### Task directions
Look through the material below and copy exactly the lines from the line with "of a camera" to the line with "scene.collection.objects.link(ob)", those two lines included.

### Data section
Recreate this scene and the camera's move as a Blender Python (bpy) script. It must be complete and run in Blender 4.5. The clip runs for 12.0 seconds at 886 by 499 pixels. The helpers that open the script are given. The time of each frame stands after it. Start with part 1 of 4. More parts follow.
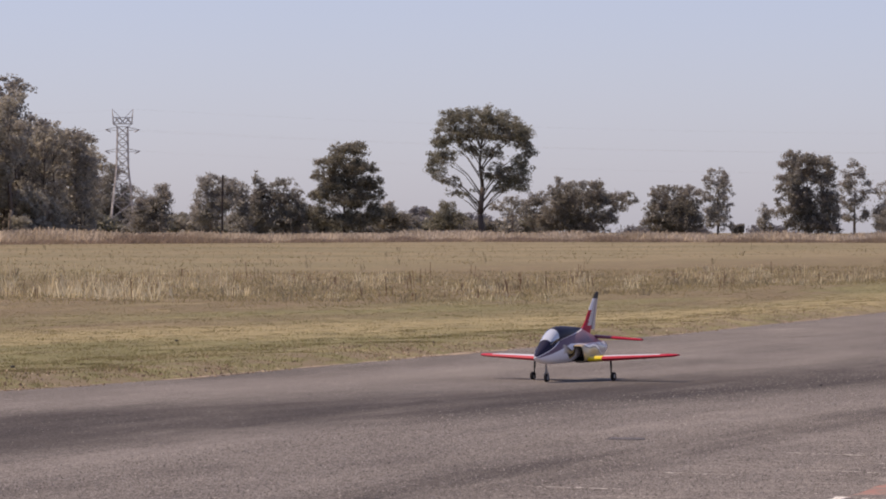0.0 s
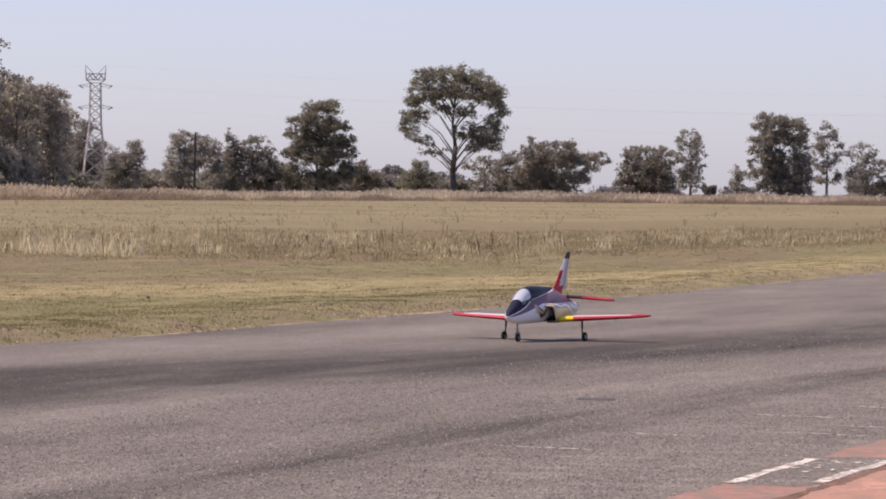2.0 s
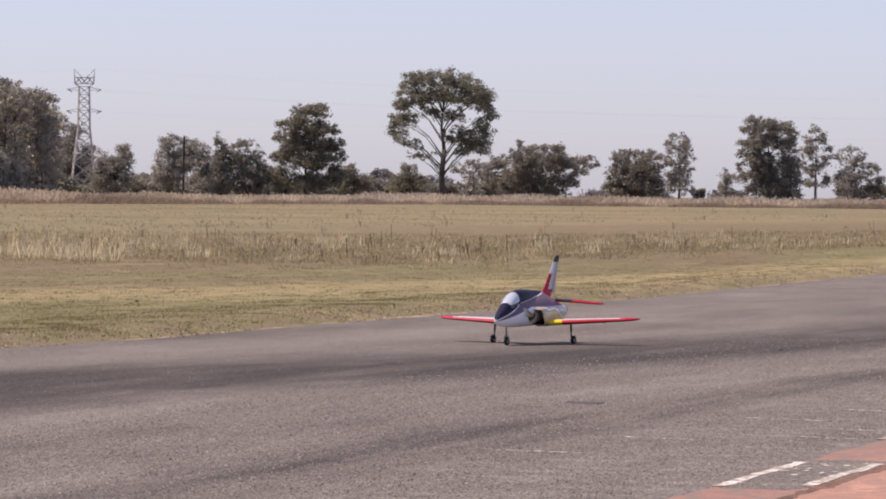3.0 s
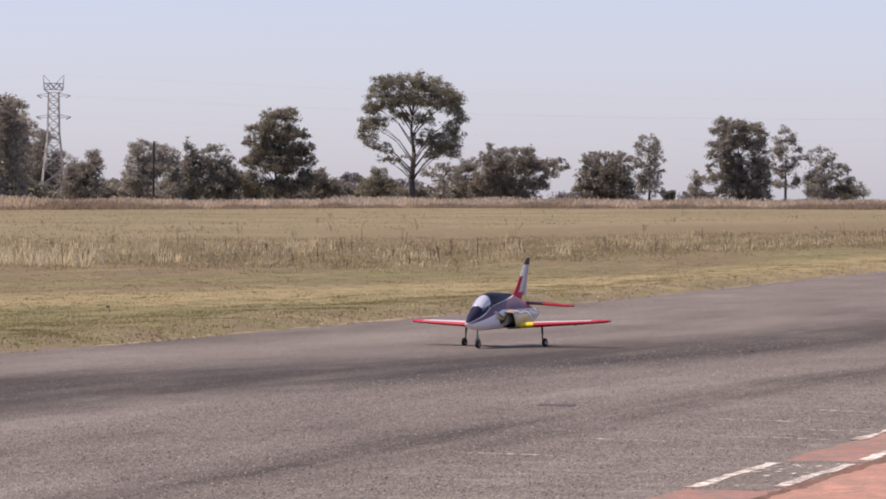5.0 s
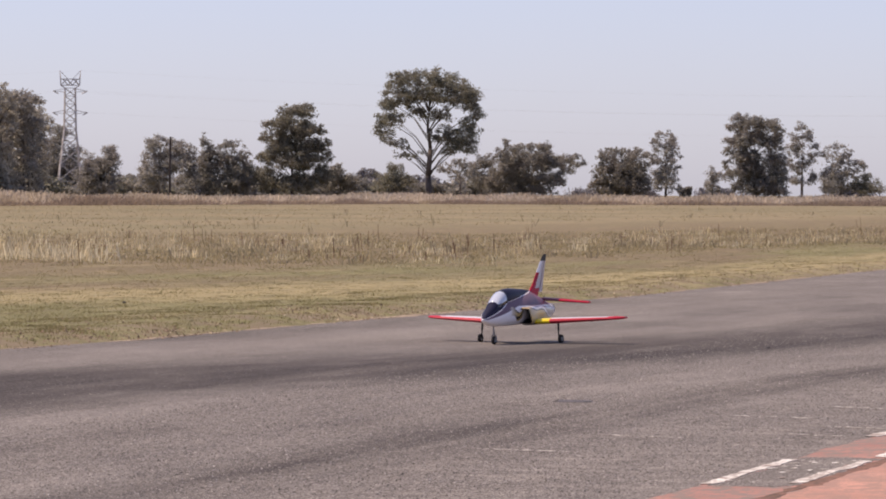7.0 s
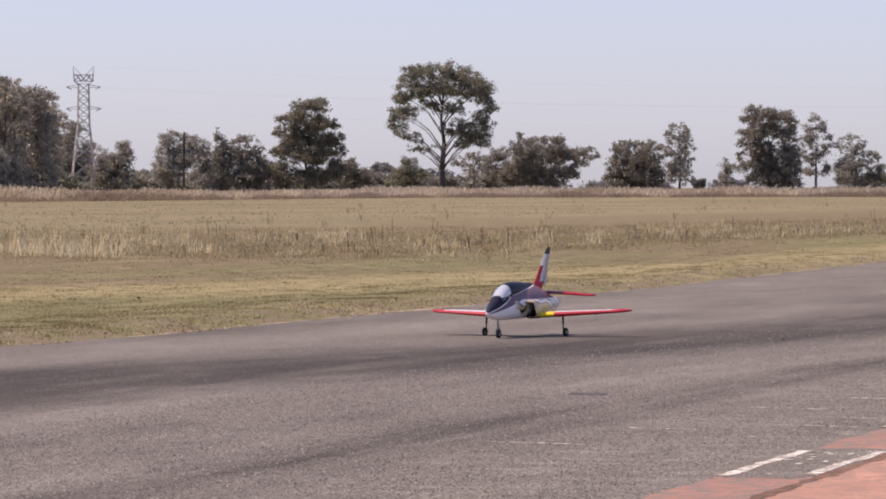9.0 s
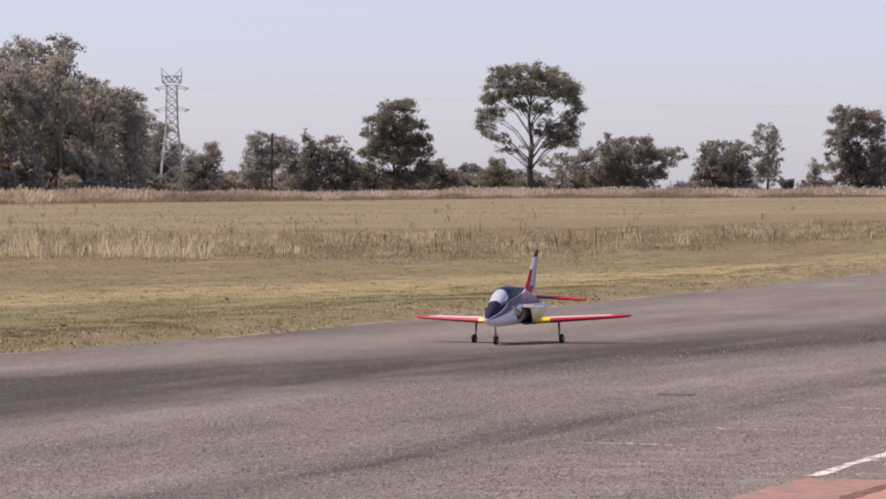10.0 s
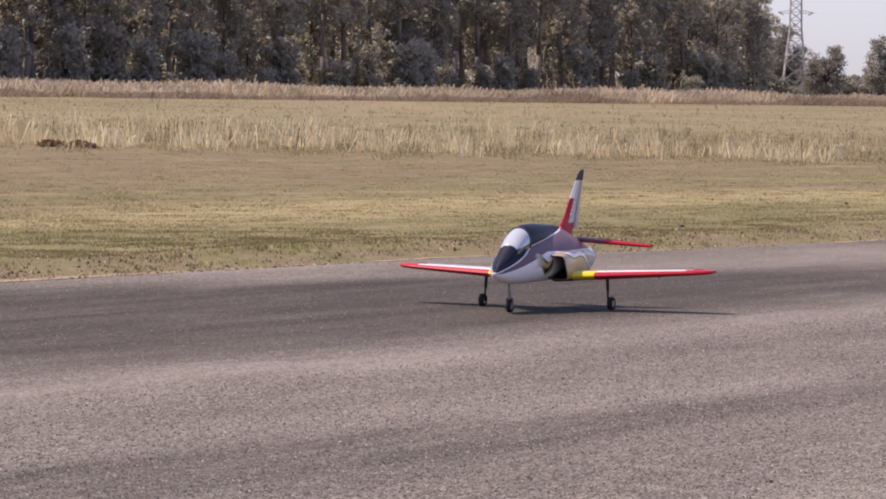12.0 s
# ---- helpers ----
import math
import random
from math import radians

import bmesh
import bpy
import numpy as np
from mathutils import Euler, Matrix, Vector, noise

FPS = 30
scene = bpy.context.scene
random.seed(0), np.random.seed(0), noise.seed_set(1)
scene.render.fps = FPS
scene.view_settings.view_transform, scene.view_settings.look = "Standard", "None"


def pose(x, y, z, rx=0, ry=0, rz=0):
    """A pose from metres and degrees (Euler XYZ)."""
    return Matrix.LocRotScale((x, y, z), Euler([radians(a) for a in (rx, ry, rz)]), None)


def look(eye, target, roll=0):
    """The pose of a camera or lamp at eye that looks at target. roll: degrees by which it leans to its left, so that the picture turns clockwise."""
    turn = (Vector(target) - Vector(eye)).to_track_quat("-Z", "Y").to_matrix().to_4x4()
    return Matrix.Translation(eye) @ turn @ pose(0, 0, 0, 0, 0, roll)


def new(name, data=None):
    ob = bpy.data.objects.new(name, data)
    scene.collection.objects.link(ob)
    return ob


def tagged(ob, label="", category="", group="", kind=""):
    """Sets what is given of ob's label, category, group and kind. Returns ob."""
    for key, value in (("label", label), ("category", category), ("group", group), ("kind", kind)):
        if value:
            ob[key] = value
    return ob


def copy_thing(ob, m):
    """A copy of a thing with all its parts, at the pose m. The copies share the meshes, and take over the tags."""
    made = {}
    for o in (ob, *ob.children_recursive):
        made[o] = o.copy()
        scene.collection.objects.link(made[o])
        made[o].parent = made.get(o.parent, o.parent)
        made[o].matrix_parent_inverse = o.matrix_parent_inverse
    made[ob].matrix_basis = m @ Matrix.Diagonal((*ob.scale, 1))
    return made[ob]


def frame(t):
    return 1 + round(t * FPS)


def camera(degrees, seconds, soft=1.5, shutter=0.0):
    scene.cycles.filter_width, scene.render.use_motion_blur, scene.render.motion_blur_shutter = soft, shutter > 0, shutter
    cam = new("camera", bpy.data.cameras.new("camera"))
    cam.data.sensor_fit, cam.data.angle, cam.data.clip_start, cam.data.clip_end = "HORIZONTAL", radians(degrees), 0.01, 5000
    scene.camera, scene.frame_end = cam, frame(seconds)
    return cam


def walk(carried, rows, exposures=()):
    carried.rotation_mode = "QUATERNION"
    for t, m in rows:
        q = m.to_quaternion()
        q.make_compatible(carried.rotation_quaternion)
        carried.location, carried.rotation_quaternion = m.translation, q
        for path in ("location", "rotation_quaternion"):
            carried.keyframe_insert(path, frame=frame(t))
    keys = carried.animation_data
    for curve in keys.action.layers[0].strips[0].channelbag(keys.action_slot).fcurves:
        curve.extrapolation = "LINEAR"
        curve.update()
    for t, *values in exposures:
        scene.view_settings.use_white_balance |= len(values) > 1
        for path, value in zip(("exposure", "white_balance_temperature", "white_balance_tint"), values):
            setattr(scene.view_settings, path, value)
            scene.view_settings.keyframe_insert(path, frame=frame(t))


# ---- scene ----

# ======================= camera: stands on one spot and pans =======================
EYE = 1.5
cam = camera(10.93, 12.0, soft=1.9)
TURNS = [
    (0, 89.7683, -0.1537, 15.9585),
    (0.5, 89.5361, -0.3387, 15.7789),
    (1, 89.3019, -0.4874, 15.7238),
    (1.5, 89.2325, -0.7454, 15.5969),
    (2, 89.2635, -0.6350, 15.6168),
    (2.5, 89.2209, -0.7799, 15.5106),
    (3, 89.3084, -0.5924, 15.4783),
    (3.5, 89.3857, -0.5471, 15.2604),
    (3.7, 89.4380, -0.3600, 15.0906),
    (5.3, 89.3470, -0.1500, 15.1480),
    (5.5, 89.3753, -0.1424, 15.2040),
    (6, 89.4722, -0.2484, 15.4046),
    (6.5, 89.4422, -0.3181, 15.2302),
    (7, 89.3033, -0.2616, 15.3129),
    (7.2, 89.5373, -0.5300, 15.3129),
    (8.8, 89.2890, 0.1500, 15.4570),
    (9, 89.2229, 0.0998, 15.4850),
    (9.5, 89.1877, 0.0779, 15.7249),
    (10, 89.2345, 0.1682, 16.5719),
    (10.5, 89.2222, -0.0090, 17.5980),
    (11, 88.8997, -0.1976, 19.0569),
    (11.5, 88.4307, -0.6871, 21.1235),
    (11.6, 88.3259, -0.7837, 21.606),
    (11.7, 88.2286, -0.8745, 21.976),
    (11.8, 88.1368, -0.9605, 22.777),
    (12, 87.9609, -1.1235, 24.2556),
]
walk(cam, [(t, pose(0, 0, EYE, rx, ry, rz)) for t, rx, ry, rz in TURNS], exposures=[(0.0, -0.24, 7500, 21), (0.6, -0.12, 7500, 21), (1.4, 0.0, 7500, 21), (10.0, 0.0, 7500, 21), (11.5, 0.10, 7500, 21), (12.0, 0.16, 7500, 21)])

# ======================= daylight =======================
SUN_TO = Vector((-0.56, -0.08, 1.0)).normalized()
world = bpy.data.worlds.new("world")
scene.world = world
world.use_nodes = True
wt = world.node_tree
sky = wt.nodes.new("ShaderNodeTexSky")
sky.sky_type = "NISHITA"
sky.sun_disc = False
sky.sun_elevation = math.asin(SUN_TO.z)
sky.sun_rotation = math.atan2(SUN_TO.x, SUN_TO.y)
sky.altitude = 1500
sky.air_density, sky.dust_density, sky.ozone_density = 1.0, 2.0, 2.0
wt.nodes["Background"].inputs["Strength"].default_value = 0.145
veil = wt.nodes.new("ShaderNodeMix")
veil.data_type, veil.blend_type = "RGBA", "MULTIPLY"
veil.inputs[0].default_value = 1.0
veil.inputs[7].default_value = (0.76, 0.82, 1.10, 1.0)
wt.links.new(sky.outputs["Color"], veil.inputs[6])
haze = wt.nodes.new("ShaderNodeMix")
haze.data_type = "RGBA"
haze.inputs[0].default_value = 0.22
haze.inputs[7].default_value = (4.85, 5.65, 7.35, 1.0)
wt.links.new(veil.outputs[2], haze.inputs[6])
wt.links.new(haze.outputs[2], wt.nodes["Background"].inputs["Color"])
sun_data = bpy.data.lights.new("sun", "SUN")
sun_data.energy, sun_data.angle, sun_data.color = 5.0, radians(0.55), (1.0, 0.91, 0.78)
sun = new("sun", sun_data)
sun.matrix_world = look(SUN_TO * 50, (0, 0, 0))


# ======================= materials =======================
class Nodes:
    """A node material with short ways to wire it."""

    def __init__(self, name, rough=0.8, metal=0.0):
        self.mat = bpy.data.materials.new(name)
        self.mat.use_nodes = True
        self.t = self.mat.node_tree
        self.b = self.t.nodes["Principled BSDF"]
        self.b.inputs["Roughness"].default_value = rough
        self.b.inputs["Metallic"].default_value = metal
        self._co = None

    def put(self, socket, value):
        if isinstance(value, bpy.types.NodeSocket):
            self.t.links.new(value, socket)
        else:
            socket.default_value = value

    def co(self, kind="Object"):
        if self._co is None:
            self._co = self.t.nodes.new("ShaderNodeTexCoord")
        return self._co.outputs[kind]

    def axis(self, k, kind="Object"):
        s = self.t.nodes.new("ShaderNodeSeparateXYZ")
        self.put(s.inputs[0], self.co(kind))
        return s.outputs[k]

    def noise(self, scale, detail=4.0, stretch=(1, 1, 1), rough=0.55):
        m = self.t.nodes.new("ShaderNodeMapping")
        self.put(m.inputs["Vector"], self.co())
        m.inputs["Scale"].default_value = stretch
        n = self.t.nodes.new("ShaderNodeTexNoise")
        self.put(n.inputs["Vector"], m.outputs[0])
        n.inputs["Scale"].default_value, n.inputs["Detail"].default_value = scale, detail
        n.inputs["Roughness"].default_value = rough
        return n.outputs["Fac"]

    def math(self, op, a, b=0.0, clamp=False):
        m = self.t.nodes.new("ShaderNodeMath")
        m.operation, m.use_clamp = op, clamp
        self.put(m.inputs[0], a)
        self.put(m.inputs[1], b)
        return m.outputs[0]

    def step(self, value, lo, hi, a=0.0, b=1.0):
        m = self.t.nodes.new("ShaderNodeMapRange")
        self.put(m.inputs[0], value)
        for k, v in zip(range(1, 5), (lo, hi, a, b)):
            self.put(m.inputs[k], v)
        return m.outputs[0]

    def mix(self, fac, a, b, how="MIX"):
        m = self.t.nodes.new("ShaderNodeMix")
        m.data_type, m.blend_type = "RGBA", how
        self.put(m.inputs[0], fac)
        for sock, v in ((m.inputs[6], a), (m.inputs[7], b)):
            self.put(sock, v if isinstance(v, bpy.types.NodeSocket) else (*v, 1.0))
        return m.outputs[2]

    def island(self):
        return self.t.nodes.new("ShaderNodeNewGeometry").outputs["Random Per Island"]

    def rand(self):
        return self.t.nodes.new("ShaderNodeObjectInfo").outputs["Random"]

    def colour(self, c):
        self.put(self.b.inputs["Base Color"], c if isinstance(c, bpy.types.NodeSocket) else (*c, 1.0))
        return self

    def thin(self, c, share):
        """Lets light through, as leaves and blades do."""
        t = self.t.nodes.new("ShaderNodeBsdfTranslucent")
        self.put(t.inputs["Color"], c)
        mx = self.t.nodes.new("ShaderNodeMixShader")
        mx.inputs[0].default_value = share
        self.t.links.new(self.b.outputs[0], mx.inputs[1])
        self.t.links.new(t.outputs[0], mx.inputs[2])
        self.t.links.new(mx.outputs[0], self.t.nodes["Material Output"].inputs["Surface"])
        return self

    def bump(self, height, strength=0.3, distance=0.02):
        n = self.t.nodes.new("ShaderNodeBump")
        n.inputs["Strength"].default_value, n.inputs["Distance"].default_value = strength, distance
        self.put(n.inputs["Height"], height)
        self.t.links.new(n.outputs[0], self.b.inputs["Normal"])
        return self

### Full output
    """The pose of a camera or lamp at eye that looks at target. roll: degrees by which it leans to its left, so that the picture turns clockwise."""
    turn = (Vector(target) - Vector(eye)).to_track_quat("-Z", "Y").to_matrix().to_4x4()
    return Matrix.Translation(eye) @ turn @ pose(0, 0, 0, 0, 0, roll)


def new(name, data=None):
    ob = bpy.data.objects.new(name, data)
    scene.collection.objects.link(ob)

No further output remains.